Another way of highlighting citta is to note that it’s not a thing at all, but this ‘knowing’; it’s our subjective presence, the irreducible basis of our experience. Although all ideas and mind-states are objects that can be subjectively known as agreeable, disagreeable and changeable, the knowing of them is citta. So while constantly experiencing this subjectivity, we can’t discern it as an object – hence it is measured in terms of whatever obscures and mars it, by the love and hate and fear that oppress it, by the radiance that adorns it in meditative absorption, or by sense of release that occurs when hindrances abate or are cleared. Moreover, in fully bringing forth the loving qualities of this citta a person becomes ’brahma’ - divine. (A 3, 67; A 4,198). (For the secular mind-set, this takes some swallowing.) But also Through the development and purification of this relational awareness, one is ‘Buddha’ (M 91.31, 32, 33). From this pure intelligence, void of personal bias, attitudes, and craving, the Tathāgata rightly speaks, without papañca, of course.
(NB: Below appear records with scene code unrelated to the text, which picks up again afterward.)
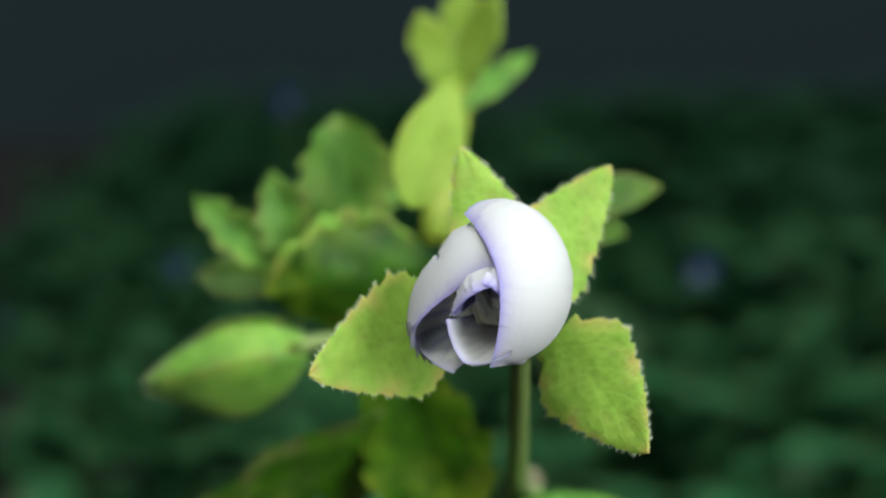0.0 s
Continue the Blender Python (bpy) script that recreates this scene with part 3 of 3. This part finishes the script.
def bud_parts(plant, track, length, width, mat, seed, label, name="bud", sepals=4, roll=0):
    """A closed bud: overlapping pointed sepals round a core."""
    core = part(name, blob_mesh((width * 0.36, length * 0.40, width * 0.36), seed, 0.05), mat, plant, label)
    for v in core.data.vertices:
        v.co.y += length * 0.42 / 1000
    for k in range(sepals):
        bm, place = leaf_mesh(length * (1 - 0.05 * (k % 3)), width * 0.85, 0, 0, 0.12, 0, 0.0, seed + k, 0.8, 0.42, 0.10, 0.10, 24, 10, 0.35, pucker=0.12)
        a = 6.2832 * k / sepals + 0.6
        for v in bm.verts:
            u = min(max(v.co.y / length, 0), 1)
            rad = width * (0.38 + 0.055 * k) * max(math.sin(math.pi * (0.06 + 0.90 * u) ** 0.8), 0.0) ** 0.8 + 0.05
            ang = a + v.co.x / max(rad, 0.25)
            rr = rad + v.co.z + 0.09 * width * (v.co.x / (0.42 * width)) ** 2        # margins stand off a little
            v.co = Vector((rr * math.sin(ang), v.co.y, rr * math.cos(ang)))
        part("sepal", bm, mat, core)
    for s in core.children:
        fuzz = bmesh.new()
        rnd = random.Random(seed)
        for v in list(s.data.vertices)[::3]:
            p = v.co * 1000
            d = Vector((p.x, rnd.uniform(-0.2, 0.9), p.z)).normalized()
            sx = d.orthogonal().normalized() * 0.02
            sy = d.cross(sx)
            ring = [fuzz.verts.new(p + sx * math.cos(a) + sy * math.sin(a)) for a in (0, 2.1, 4.2)]
            top = fuzz.verts.new(p + d * rnd.uniform(0.1, 0.25))
            for a in range(3):
                fuzz.faces.new((ring[a], ring[(a + 1) % 3], top))
        part("hairs", fuzz, M_HAIR, s, "short pale hairs")
    part("stalk", tube_mesh([(0, 0.5, 0), (0, -0.1, 0), (0, -1.2, -0.3), (0, -2.6, -1.0)], [0.45, 0.34, 0.24, 0.24], 12), M_STEM, core)
    rows = []
    for t in TIMES:
        v = tr(track, t)
        rows.append((t, along(v[:3], v[3:], (0, -1, 0.3), roll)))
    MOVES.append((core, rows))
    return core


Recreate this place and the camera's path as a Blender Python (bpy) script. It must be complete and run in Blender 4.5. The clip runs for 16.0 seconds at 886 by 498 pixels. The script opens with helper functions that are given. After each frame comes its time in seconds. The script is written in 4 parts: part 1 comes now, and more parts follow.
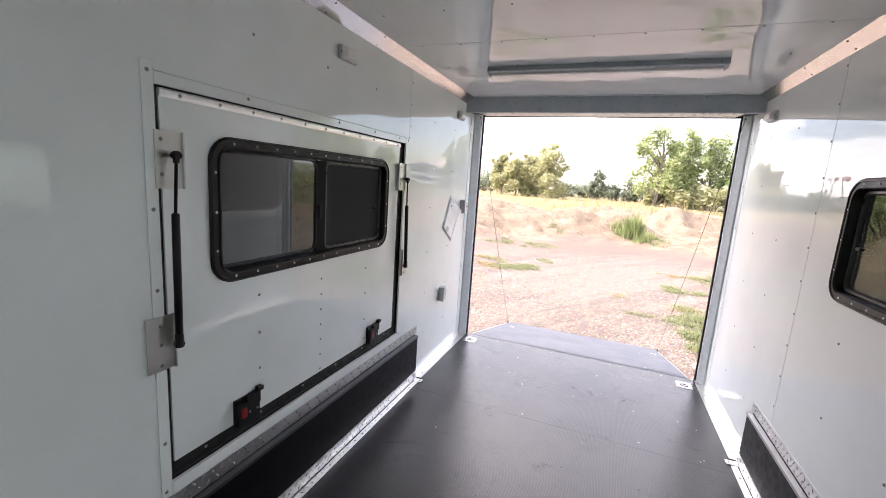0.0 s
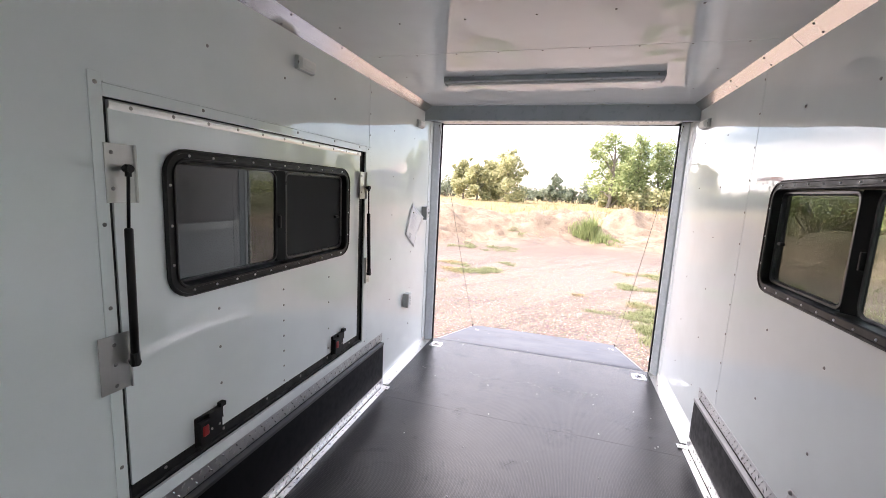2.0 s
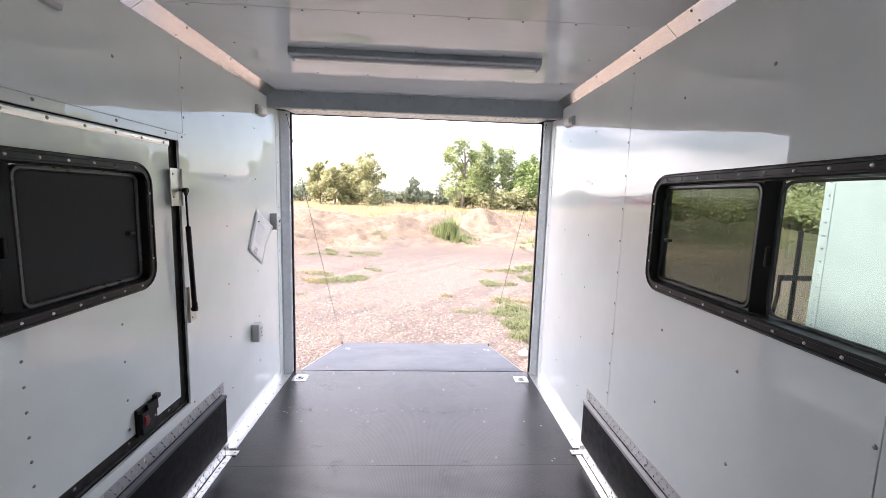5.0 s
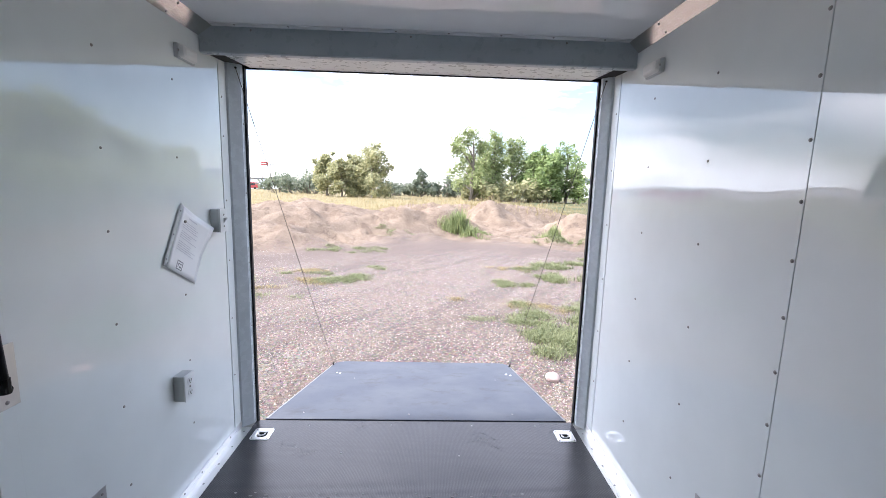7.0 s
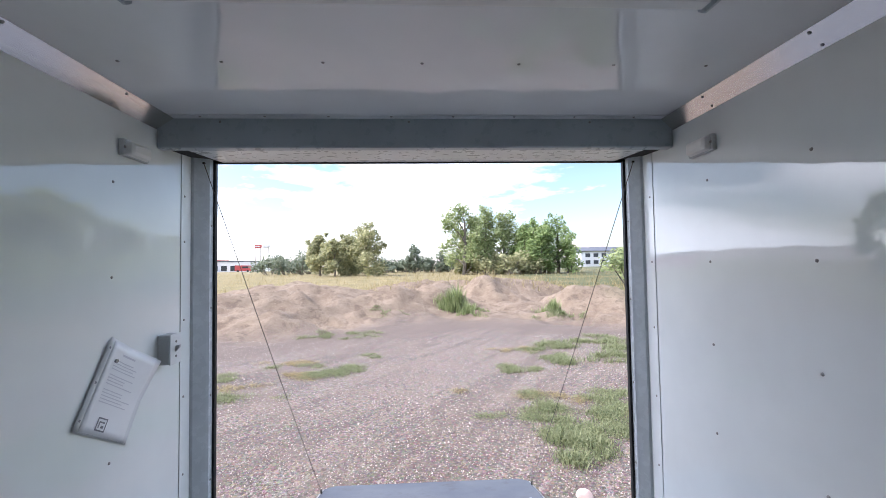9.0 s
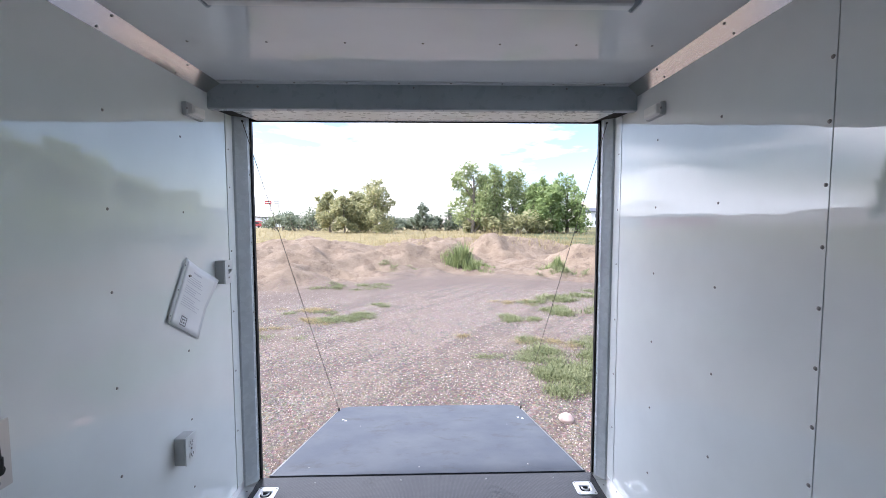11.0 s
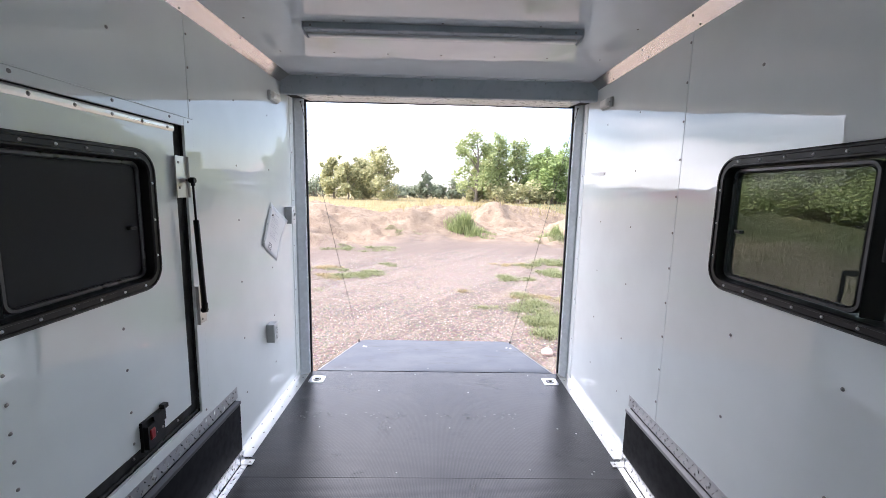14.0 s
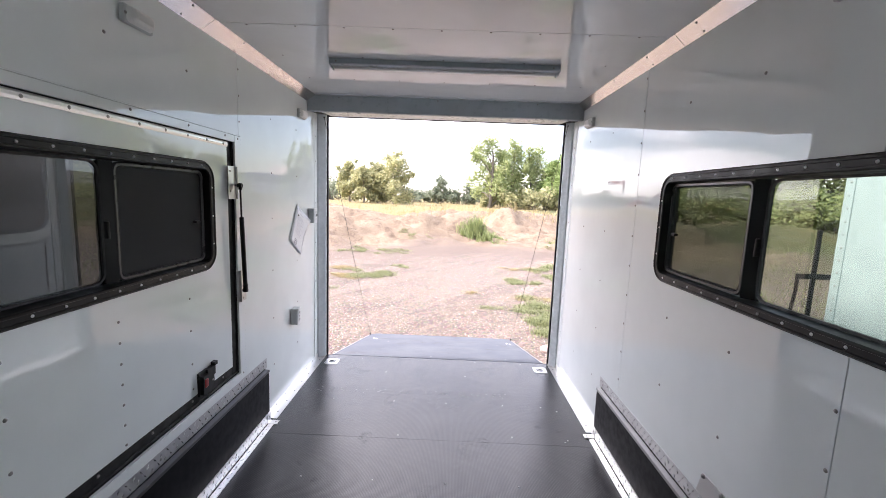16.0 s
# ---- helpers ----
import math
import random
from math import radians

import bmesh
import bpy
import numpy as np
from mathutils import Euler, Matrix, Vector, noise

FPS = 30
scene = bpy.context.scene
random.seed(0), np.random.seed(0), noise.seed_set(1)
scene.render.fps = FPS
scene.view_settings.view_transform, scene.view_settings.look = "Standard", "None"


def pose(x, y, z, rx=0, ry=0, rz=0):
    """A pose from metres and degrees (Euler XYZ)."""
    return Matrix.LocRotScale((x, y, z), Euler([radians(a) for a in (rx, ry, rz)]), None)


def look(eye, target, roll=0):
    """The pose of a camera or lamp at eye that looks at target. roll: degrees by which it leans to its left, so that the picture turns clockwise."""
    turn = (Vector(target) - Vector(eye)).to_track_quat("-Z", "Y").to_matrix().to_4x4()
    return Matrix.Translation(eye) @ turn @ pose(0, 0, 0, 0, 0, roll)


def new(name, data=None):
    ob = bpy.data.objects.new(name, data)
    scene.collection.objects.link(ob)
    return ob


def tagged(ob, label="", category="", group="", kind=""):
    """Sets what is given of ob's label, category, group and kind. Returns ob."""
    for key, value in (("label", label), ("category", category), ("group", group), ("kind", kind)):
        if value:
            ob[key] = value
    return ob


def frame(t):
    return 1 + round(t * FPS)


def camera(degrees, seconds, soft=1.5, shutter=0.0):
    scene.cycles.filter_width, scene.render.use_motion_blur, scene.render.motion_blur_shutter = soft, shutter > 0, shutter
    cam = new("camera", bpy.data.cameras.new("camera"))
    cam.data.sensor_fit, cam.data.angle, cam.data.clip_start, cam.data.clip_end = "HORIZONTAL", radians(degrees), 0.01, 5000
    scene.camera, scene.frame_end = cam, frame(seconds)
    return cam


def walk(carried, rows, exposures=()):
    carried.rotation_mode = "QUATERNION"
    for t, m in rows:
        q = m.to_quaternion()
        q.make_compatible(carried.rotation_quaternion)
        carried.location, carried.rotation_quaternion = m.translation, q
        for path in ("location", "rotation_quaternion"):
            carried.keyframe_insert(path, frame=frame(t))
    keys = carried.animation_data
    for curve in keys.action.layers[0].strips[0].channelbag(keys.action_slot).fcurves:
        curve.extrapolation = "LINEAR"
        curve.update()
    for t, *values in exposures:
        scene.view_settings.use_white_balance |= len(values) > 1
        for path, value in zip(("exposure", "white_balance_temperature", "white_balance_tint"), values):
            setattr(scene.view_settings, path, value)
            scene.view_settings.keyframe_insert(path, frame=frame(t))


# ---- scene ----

All systems, images and rituals, along with all words, principles, my personality and its known world – are objects created by the mind. The reflex of papañca that solidifies them is based on assuming that the actions of consciousness give, or can give, us the real things of life; hence greed, aversion, gain, loss and dissatisfaction. As well as delusion: because things are a mirage; they will always come and go, and be subject to interpretation, disagreement, comparison and conflict. A deluded citta wrapped up and mesmerised by its own creations, is therefore miserable and restless, wanting this and rejecting that, conceiving truth but realising nothing.
The alternative to this dead-end of objectification sits in the awareness before reasoning occur. The Way to the sacred doesn’t open through attempting to define it but through those attitudes and actions towards others and to oneself that lessen the tangle of suffering. Through wise relationship: citta is revealed and purified through relating to what arises. Such is the teaching of the Buddha: ethics, goodwill, dispassion, and a mindful and fearless honesty about how things are. Without this unshakeable alignment, citta is lost in selfhood, enmeshed in its tangle, in danger, and no refuge. So, in terms of the process of practice, we are encouraged to be more gracious, more clear with regard to what arises; less prone to self-criticism and despair; less fearful, grasping and driven: all this elevates Dhamma beyond the scenario of ‘me’ and ‘trying to get it right.’ Or even being ‘right’. It is a Way that includes body, speech and mind in a temple free from bias, failure or gain. In such a domain we are no longer faulty systems to be set straight, damaged machines to be fixed, or cantankerous creatures to be domesticated and ordered, but a potential for the embodiment of values and for the purification of attitude and response. Right here. Only then there can be the revealing of what is beyond our creation and control. When there are no objects to be known, debated, made sacrosanct, there is an experience of complete inclusion.
He has no notion of 'recluse' or ' brahmin' or ' I am better' or I am equal' or ' I am inferior.' (A.4,185) … when he thinks, he thinks only of his own welfare, the welfare of others … the welfare of the whole world. (A. 4,186)
Can anything be more sacred than that?